Copy out the listing exactly.
═══ AVAILABLE DATA ═══
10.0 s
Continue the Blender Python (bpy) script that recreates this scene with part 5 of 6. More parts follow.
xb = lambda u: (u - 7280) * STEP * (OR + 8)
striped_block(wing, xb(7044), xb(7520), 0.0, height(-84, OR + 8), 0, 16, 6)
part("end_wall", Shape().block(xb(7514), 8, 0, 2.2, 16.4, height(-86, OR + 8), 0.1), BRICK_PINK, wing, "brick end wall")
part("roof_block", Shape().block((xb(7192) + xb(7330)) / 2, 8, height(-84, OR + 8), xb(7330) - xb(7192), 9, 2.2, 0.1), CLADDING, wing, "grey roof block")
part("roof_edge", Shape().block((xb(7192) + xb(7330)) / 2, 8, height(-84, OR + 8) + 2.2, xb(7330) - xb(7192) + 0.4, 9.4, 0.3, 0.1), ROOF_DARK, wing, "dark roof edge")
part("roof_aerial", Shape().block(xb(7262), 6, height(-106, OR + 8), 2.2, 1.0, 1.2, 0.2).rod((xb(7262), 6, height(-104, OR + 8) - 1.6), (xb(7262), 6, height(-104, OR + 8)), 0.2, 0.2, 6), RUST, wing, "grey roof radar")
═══
> _SOLUTION TO THE EXERCISE_:
10.0 s
Continue the Blender Python (bpy) script that recreates this scene with part 5 of 6. More parts follow.
xb = lambda u: (u - 7280) * STEP * (OR + 8)
striped_block(wing, xb(7044), xb(7520), 0.0, height(-84, OR + 8), 0, 16, 6)
part("end_wall", Shape().block(xb(7514), 8, 0, 2.2, 16.4, height(-86, OR + 8), 0.1), BRICK_PINK, wing, "brick end wall")
part("roof_block", Shape().block((xb(7192) + xb(7330)) / 2, 8, height(-84, OR + 8), xb(7330) - xb(7192), 9, 2.2, 0.1), CLADDING, wing, "grey roof block")
part("roof_edge", Shape().block((xb(7192) + xb(7330)) / 2, 8, height(-84, OR + 8) + 2.2, xb(7330) - xb(7192) + 0.4, 9.4, 0.3, 0.1), ROOF_DARK, wing, "dark roof edge")
part("roof_aerial", Shape().block(xb(7262), 6, height(-106, OR + 8), 2.2, 1.0, 1.2, 0.2).rod((xb(7262), 6, height(-104, OR + 8) - 1.6), (xb(7262), 6, height(-104, OR + 8)), 0.2, 0.2, 6), RUST, wing, "grey roof radar")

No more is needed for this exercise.